### Task instructions
Reproduce the listing below word for word, with no pictures.

### Data segment
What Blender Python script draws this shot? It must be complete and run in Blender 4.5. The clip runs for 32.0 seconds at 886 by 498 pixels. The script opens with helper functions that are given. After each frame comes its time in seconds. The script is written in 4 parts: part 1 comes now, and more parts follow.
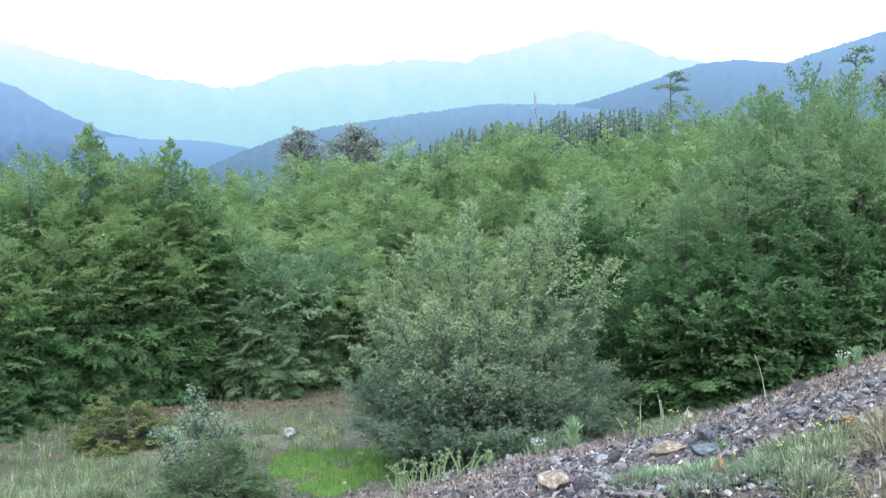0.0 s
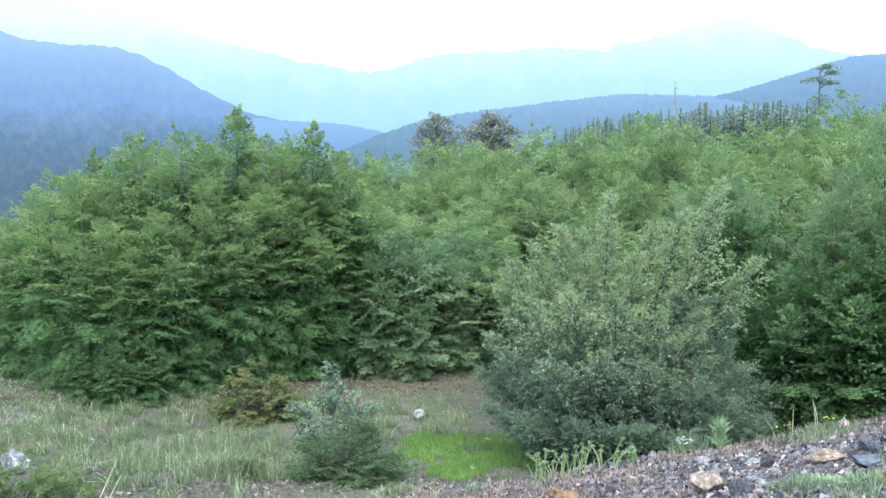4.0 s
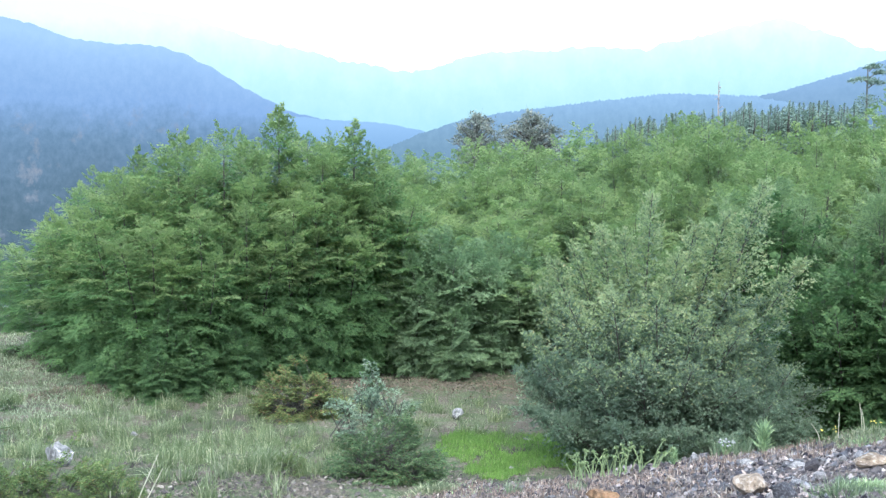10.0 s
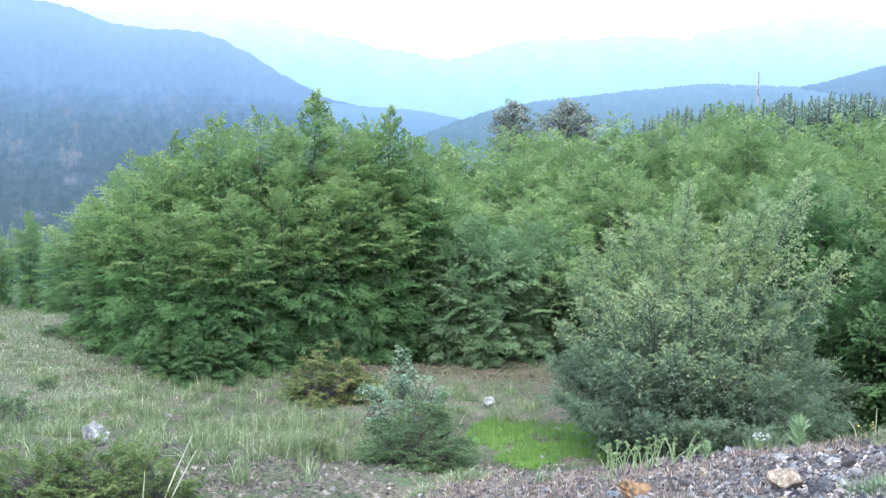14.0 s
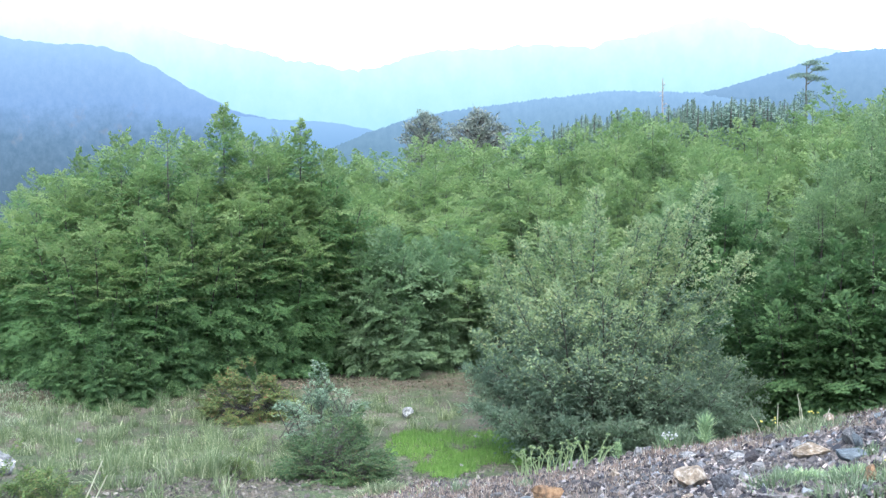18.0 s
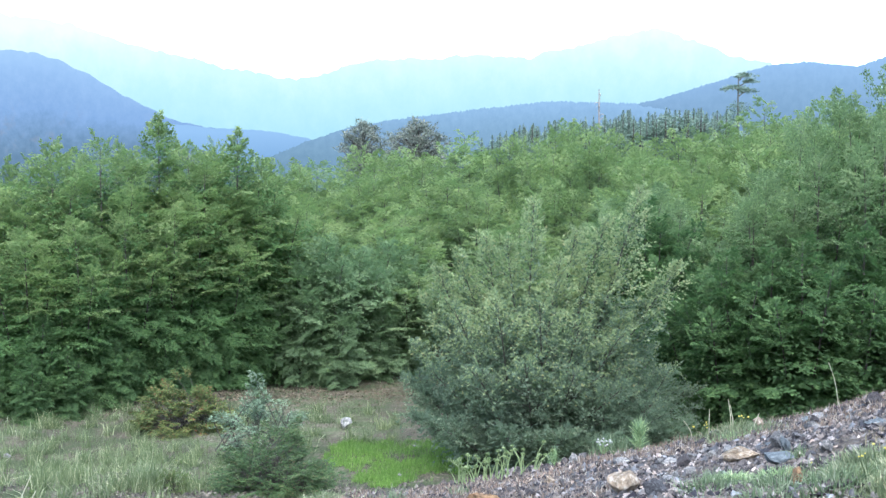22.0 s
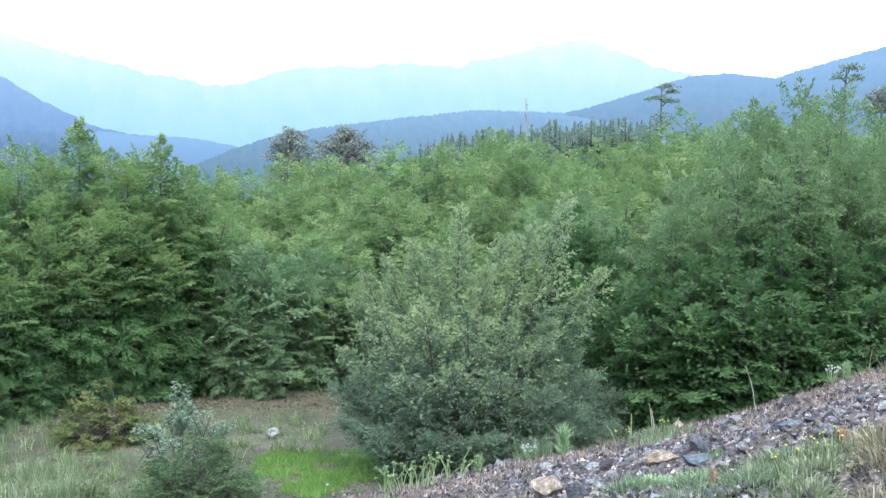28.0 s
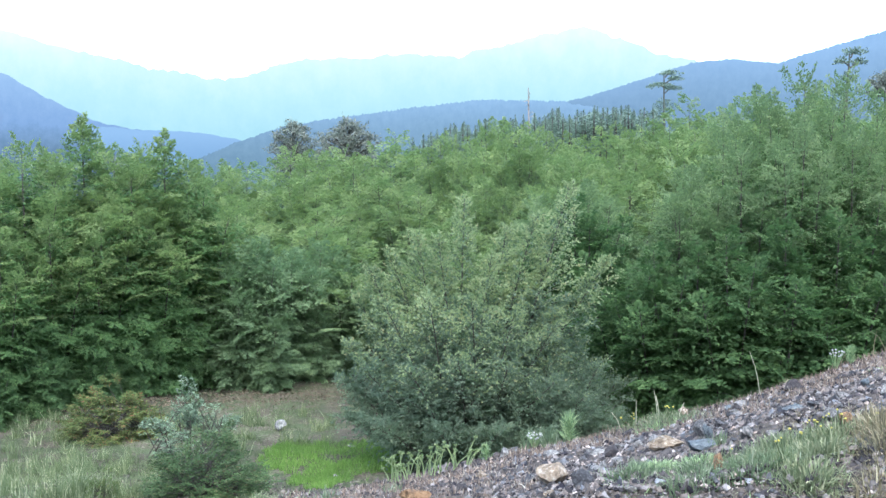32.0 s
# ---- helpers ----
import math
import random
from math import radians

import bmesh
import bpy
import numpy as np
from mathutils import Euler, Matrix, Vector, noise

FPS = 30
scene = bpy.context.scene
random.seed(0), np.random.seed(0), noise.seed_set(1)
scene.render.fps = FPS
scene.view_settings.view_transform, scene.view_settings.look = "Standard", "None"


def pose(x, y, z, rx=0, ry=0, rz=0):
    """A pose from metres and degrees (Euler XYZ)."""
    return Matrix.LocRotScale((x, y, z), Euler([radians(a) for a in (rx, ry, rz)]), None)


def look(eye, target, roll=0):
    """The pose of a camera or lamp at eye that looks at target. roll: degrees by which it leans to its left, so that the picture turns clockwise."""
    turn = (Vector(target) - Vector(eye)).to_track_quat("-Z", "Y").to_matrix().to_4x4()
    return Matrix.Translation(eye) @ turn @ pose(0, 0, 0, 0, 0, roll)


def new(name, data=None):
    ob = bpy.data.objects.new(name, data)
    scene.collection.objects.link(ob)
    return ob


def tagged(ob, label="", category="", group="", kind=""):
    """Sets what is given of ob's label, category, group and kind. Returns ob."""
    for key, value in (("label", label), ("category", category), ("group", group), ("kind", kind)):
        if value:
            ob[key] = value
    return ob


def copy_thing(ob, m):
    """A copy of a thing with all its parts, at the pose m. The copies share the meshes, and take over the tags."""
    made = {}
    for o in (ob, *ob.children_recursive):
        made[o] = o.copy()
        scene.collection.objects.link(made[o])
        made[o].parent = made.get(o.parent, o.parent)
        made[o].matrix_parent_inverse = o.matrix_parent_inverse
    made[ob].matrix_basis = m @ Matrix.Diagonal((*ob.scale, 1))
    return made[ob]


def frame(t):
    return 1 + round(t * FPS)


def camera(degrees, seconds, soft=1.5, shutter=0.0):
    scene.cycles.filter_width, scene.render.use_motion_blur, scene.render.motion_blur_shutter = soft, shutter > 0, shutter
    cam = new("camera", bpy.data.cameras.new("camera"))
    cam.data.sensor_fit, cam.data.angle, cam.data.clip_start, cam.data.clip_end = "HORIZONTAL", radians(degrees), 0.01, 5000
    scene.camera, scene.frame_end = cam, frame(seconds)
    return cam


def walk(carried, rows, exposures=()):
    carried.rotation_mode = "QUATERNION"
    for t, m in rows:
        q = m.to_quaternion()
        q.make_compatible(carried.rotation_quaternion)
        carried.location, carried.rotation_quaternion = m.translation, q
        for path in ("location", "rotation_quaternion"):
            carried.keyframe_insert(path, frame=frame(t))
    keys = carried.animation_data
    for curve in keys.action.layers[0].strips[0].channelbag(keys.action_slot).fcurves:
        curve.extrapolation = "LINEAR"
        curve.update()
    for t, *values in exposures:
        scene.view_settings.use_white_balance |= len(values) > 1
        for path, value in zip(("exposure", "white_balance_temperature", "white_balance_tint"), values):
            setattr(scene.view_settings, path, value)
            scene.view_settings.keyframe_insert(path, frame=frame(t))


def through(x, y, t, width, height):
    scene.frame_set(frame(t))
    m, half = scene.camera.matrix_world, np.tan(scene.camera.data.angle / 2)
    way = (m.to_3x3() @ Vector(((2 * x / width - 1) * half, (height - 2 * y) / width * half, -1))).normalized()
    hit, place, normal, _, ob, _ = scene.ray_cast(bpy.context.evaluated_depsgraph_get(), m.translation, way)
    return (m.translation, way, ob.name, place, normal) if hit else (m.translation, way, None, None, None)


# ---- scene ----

### Result of this exercise
What Blender Python script draws this shot? It must be complete and run in Blender 4.5. The clip runs for 32.0 seconds at 886 by 498 pixels. The script opens with helper functions that are given. After each frame comes its time in seconds. The script is written in 4 parts: part 1 comes now, and more parts follow.
0.0 s
4.0 s
10.0 s
14.0 s
18.0 s
22.0 s
28.0 s
32.0 s
# ---- helpers ----
import math
import random
from math import radians

import bmesh
import bpy
import numpy as np
from mathutils import Euler, Matrix, Vector, noise

FPS = 30
scene = bpy.context.scene
random.seed(0), np.random.seed(0), noise.seed_set(1)
scene.render.fps = FPS
scene.view_settings.view_transform, scene.view_settings.look = "Standard", "None"


def pose(x, y, z, rx=0, ry=0, rz=0):
    """A pose from metres and degrees (Euler XYZ)."""
    return Matrix.LocRotScale((x, y, z), Euler([radians(a) for a in (rx, ry, rz)]), None)


def look(eye, target, roll=0):
    """The pose of a camera or lamp at eye that looks at target. roll: degrees by which it leans to its left, so that the picture turns clockwise."""
    turn = (Vector(target) - Vector(eye)).to_track_quat("-Z", "Y").to_matrix().to_4x4()
    return Matrix.Translation(eye) @ turn @ pose(0, 0, 0, 0, 0, roll)


def new(name, data=None):
    ob = bpy.data.objects.new(name, data)
    scene.collection.objects.link(ob)
    return ob


def tagged(ob, label="", category="", group="", kind=""):
    """Sets what is given of ob's label, category, group and kind. Returns ob."""
    for key, value in (("label", label), ("category", category), ("group", group), ("kind", kind)):
        if value:
            ob[key] = value
    return ob


def copy_thing(ob, m):
    """A copy of a thing with all its parts, at the pose m. The copies share the meshes, and take over the tags."""
    made = {}
    for o in (ob, *ob.children_recursive):
        made[o] = o.copy()
        scene.collection.objects.link(made[o])
        made[o].parent = made.get(o.parent, o.parent)
        made[o].matrix_parent_inverse = o.matrix_parent_inverse
    made[ob].matrix_basis = m @ Matrix.Diagonal((*ob.scale, 1))
    return made[ob]


def frame(t):
    return 1 + round(t * FPS)


def camera(degrees, seconds, soft=1.5, shutter=0.0):
    scene.cycles.filter_width, scene.render.use_motion_blur, scene.render.motion_blur_shutter = soft, shutter > 0, shutter
    cam = new("camera", bpy.data.cameras.new("camera"))
    cam.data.sensor_fit, cam.data.angle, cam.data.clip_start, cam.data.clip_end = "HORIZONTAL", radians(degrees), 0.01, 5000
    scene.camera, scene.frame_end = cam, frame(seconds)
    return cam


def walk(carried, rows, exposures=()):
    carried.rotation_mode = "QUATERNION"
    for t, m in rows:
        q = m.to_quaternion()
        q.make_compatible(carried.rotation_quaternion)
        carried.location, carried.rotation_quaternion = m.translation, q
        for path in ("location", "rotation_quaternion"):
            carried.keyframe_insert(path, frame=frame(t))
    keys = carried.animation_data
    for curve in keys.action.layers[0].strips[0].channelbag(keys.action_slot).fcurves:
        curve.extrapolation = "LINEAR"
        curve.update()
    for t, *values in exposures:
        scene.view_settings.use_white_balance |= len(values) > 1
        for path, value in zip(("exposure", "white_balance_temperature", "white_balance_tint"), values):
            setattr(scene.view_settings, path, value)
            scene.view_settings.keyframe_insert(path, frame=frame(t))


def through(x, y, t, width, height):
    scene.frame_set(frame(t))
    m, half = scene.camera.matrix_world, np.tan(scene.camera.data.angle / 2)
    way = (m.to_3x3() @ Vector(((2 * x / width - 1) * half, (height - 2 * y) / width * half, -1))).normalized()
    hit, place, normal, _, ob, _ = scene.ray_cast(bpy.context.evaluated_depsgraph_get(), m.translation, way)
    return (m.translation, way, ob.name, place, normal) if hit else (m.translation, way, None, None, None)


# ---- scene ----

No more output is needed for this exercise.